## STATED TASK
Repeat the listing word for word. No pictures belong in the copy.

## DATA SHOWN
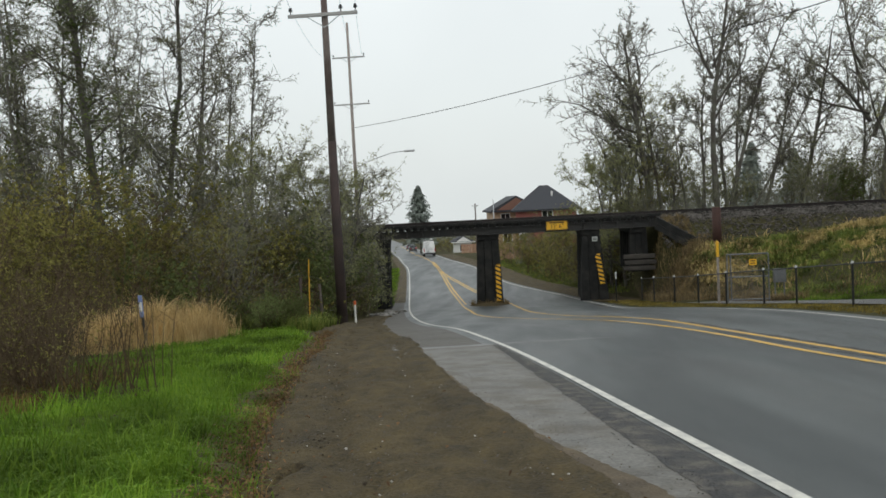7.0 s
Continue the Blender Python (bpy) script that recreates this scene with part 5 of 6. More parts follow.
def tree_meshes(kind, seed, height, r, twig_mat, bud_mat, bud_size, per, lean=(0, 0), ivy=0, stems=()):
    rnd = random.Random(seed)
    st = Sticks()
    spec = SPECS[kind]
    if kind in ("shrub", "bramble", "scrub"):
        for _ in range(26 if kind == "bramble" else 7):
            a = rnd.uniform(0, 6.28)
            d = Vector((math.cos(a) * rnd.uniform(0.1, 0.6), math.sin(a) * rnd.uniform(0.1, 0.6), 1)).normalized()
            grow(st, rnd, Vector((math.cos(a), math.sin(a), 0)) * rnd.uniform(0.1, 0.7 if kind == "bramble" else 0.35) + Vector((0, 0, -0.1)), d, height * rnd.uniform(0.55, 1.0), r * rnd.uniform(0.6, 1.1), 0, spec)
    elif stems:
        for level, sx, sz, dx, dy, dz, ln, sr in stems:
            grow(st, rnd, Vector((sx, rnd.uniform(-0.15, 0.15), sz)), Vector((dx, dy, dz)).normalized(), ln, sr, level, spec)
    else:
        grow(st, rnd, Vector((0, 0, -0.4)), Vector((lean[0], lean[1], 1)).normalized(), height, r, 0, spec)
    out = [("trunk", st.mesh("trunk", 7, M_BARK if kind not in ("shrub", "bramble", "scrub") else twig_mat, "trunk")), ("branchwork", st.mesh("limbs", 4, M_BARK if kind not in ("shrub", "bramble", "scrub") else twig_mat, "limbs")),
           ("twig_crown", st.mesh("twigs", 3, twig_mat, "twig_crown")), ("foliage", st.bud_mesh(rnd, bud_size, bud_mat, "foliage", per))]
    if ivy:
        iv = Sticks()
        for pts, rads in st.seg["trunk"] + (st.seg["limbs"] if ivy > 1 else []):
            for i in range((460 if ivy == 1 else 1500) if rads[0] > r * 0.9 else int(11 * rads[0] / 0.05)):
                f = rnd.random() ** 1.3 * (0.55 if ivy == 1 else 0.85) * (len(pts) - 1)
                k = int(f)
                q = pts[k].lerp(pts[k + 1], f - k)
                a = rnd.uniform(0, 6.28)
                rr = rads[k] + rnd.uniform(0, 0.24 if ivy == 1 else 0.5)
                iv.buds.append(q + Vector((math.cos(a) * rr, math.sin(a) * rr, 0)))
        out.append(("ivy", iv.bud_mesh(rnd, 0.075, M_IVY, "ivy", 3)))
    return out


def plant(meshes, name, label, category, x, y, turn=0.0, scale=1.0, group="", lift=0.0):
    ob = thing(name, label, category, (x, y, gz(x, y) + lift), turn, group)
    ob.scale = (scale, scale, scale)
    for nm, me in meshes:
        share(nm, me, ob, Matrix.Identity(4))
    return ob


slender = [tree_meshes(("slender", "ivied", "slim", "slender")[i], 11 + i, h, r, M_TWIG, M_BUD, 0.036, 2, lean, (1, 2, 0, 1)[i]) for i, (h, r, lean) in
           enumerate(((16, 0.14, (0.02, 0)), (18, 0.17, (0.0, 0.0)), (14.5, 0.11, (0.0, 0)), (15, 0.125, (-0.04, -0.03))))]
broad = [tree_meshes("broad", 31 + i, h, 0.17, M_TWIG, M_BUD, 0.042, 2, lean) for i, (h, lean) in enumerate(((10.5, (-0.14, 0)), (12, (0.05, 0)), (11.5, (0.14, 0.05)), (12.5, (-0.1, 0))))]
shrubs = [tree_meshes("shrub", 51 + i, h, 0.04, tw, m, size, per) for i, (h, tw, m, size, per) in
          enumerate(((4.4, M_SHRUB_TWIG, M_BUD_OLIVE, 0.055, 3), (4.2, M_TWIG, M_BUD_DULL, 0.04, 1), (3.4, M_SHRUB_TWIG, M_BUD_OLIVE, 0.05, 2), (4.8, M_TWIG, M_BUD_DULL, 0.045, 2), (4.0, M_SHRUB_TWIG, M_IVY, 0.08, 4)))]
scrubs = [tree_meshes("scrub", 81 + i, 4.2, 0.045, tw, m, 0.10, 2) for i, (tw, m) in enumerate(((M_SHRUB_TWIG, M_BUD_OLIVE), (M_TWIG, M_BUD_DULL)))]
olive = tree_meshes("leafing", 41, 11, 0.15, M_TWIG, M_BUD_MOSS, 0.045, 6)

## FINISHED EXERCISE
7.0 s
Continue the Blender Python (bpy) script that recreates this scene with part 5 of 6. More parts follow.
def tree_meshes(kind, seed, height, r, twig_mat, bud_mat, bud_size, per, lean=(0, 0), ivy=0, stems=()):
    rnd = random.Random(seed)
    st = Sticks()
    spec = SPECS[kind]
    if kind in ("shrub", "bramble", "scrub"):
        for _ in range(26 if kind == "bramble" else 7):
            a = rnd.uniform(0, 6.28)
            d = Vector((math.cos(a) * rnd.uniform(0.1, 0.6), math.sin(a) * rnd.uniform(0.1, 0.6), 1)).normalized()
            grow(st, rnd, Vector((math.cos(a), math.sin(a), 0)) * rnd.uniform(0.1, 0.7 if kind == "bramble" else 0.35) + Vector((0, 0, -0.1)), d, height * rnd.uniform(0.55, 1.0), r * rnd.uniform(0.6, 1.1), 0, spec)
    elif stems:
        for level, sx, sz, dx, dy, dz, ln, sr in stems:
            grow(st, rnd, Vector((sx, rnd.uniform(-0.15, 0.15), sz)), Vector((dx, dy, dz)).normalized(), ln, sr, level, spec)
    else:
        grow(st, rnd, Vector((0, 0, -0.4)), Vector((lean[0], lean[1], 1)).normalized(), height, r, 0, spec)
    out = [("trunk", st.mesh("trunk", 7, M_BARK if kind not in ("shrub", "bramble", "scrub") else twig_mat, "trunk")), ("branchwork", st.mesh("limbs", 4, M_BARK if kind not in ("shrub", "bramble", "scrub") else twig_mat, "limbs")),
           ("twig_crown", st.mesh("twigs", 3, twig_mat, "twig_crown")), ("foliage", st.bud_mesh(rnd, bud_size, bud_mat, "foliage", per))]
    if ivy:
        iv = Sticks()
        for pts, rads in st.seg["trunk"] + (st.seg["limbs"] if ivy > 1 else []):
            for i in range((460 if ivy == 1 else 1500) if rads[0] > r * 0.9 else int(11 * rads[0] / 0.05)):
                f = rnd.random() ** 1.3 * (0.55 if ivy == 1 else 0.85) * (len(pts) - 1)
                k = int(f)
                q = pts[k].lerp(pts[k + 1], f - k)
                a = rnd.uniform(0, 6.28)
                rr = rads[k] + rnd.uniform(0, 0.24 if ivy == 1 else 0.5)
                iv.buds.append(q + Vector((math.cos(a) * rr, math.sin(a) * rr, 0)))
        out.append(("ivy", iv.bud_mesh(rnd, 0.075, M_IVY, "ivy", 3)))
    return out


def plant(meshes, name, label, category, x, y, turn=0.0, scale=1.0, group="", lift=0.0):
    ob = thing(name, label, category, (x, y, gz(x, y) + lift), turn, group)
    ob.scale = (scale, scale, scale)
    for nm, me in meshes:
        share(nm, me, ob, Matrix.Identity(4))
    return ob


slender = [tree_meshes(("slender", "ivied", "slim", "slender")[i], 11 + i, h, r, M_TWIG, M_BUD, 0.036, 2, lean, (1, 2, 0, 1)[i]) for i, (h, r, lean) in
           enumerate(((16, 0.14, (0.02, 0)), (18, 0.17, (0.0, 0.0)), (14.5, 0.11, (0.0, 0)), (15, 0.125, (-0.04, -0.03))))]
broad = [tree_meshes("broad", 31 + i, h, 0.17, M_TWIG, M_BUD, 0.042, 2, lean) for i, (h, lean) in enumerate(((10.5, (-0.14, 0)), (12, (0.05, 0)), (11.5, (0.14, 0.05)), (12.5, (-0.1, 0))))]
shrubs = [tree_meshes("shrub", 51 + i, h, 0.04, tw, m, size, per) for i, (h, tw, m, size, per) in
          enumerate(((4.4, M_SHRUB_TWIG, M_BUD_OLIVE, 0.055, 3), (4.2, M_TWIG, M_BUD_DULL, 0.04, 1), (3.4, M_SHRUB_TWIG, M_BUD_OLIVE, 0.05, 2), (4.8, M_TWIG, M_BUD_DULL, 0.045, 2), (4.0, M_SHRUB_TWIG, M_IVY, 0.08, 4)))]
scrubs = [tree_meshes("scrub", 81 + i, 4.2, 0.045, tw, m, 0.10, 2) for i, (tw, m) in enumerate(((M_SHRUB_TWIG, M_BUD_OLIVE), (M_TWIG, M_BUD_DULL)))]
olive = tree_meshes("leafing", 41, 11, 0.15, M_TWIG, M_BUD_MOSS, 0.045, 6)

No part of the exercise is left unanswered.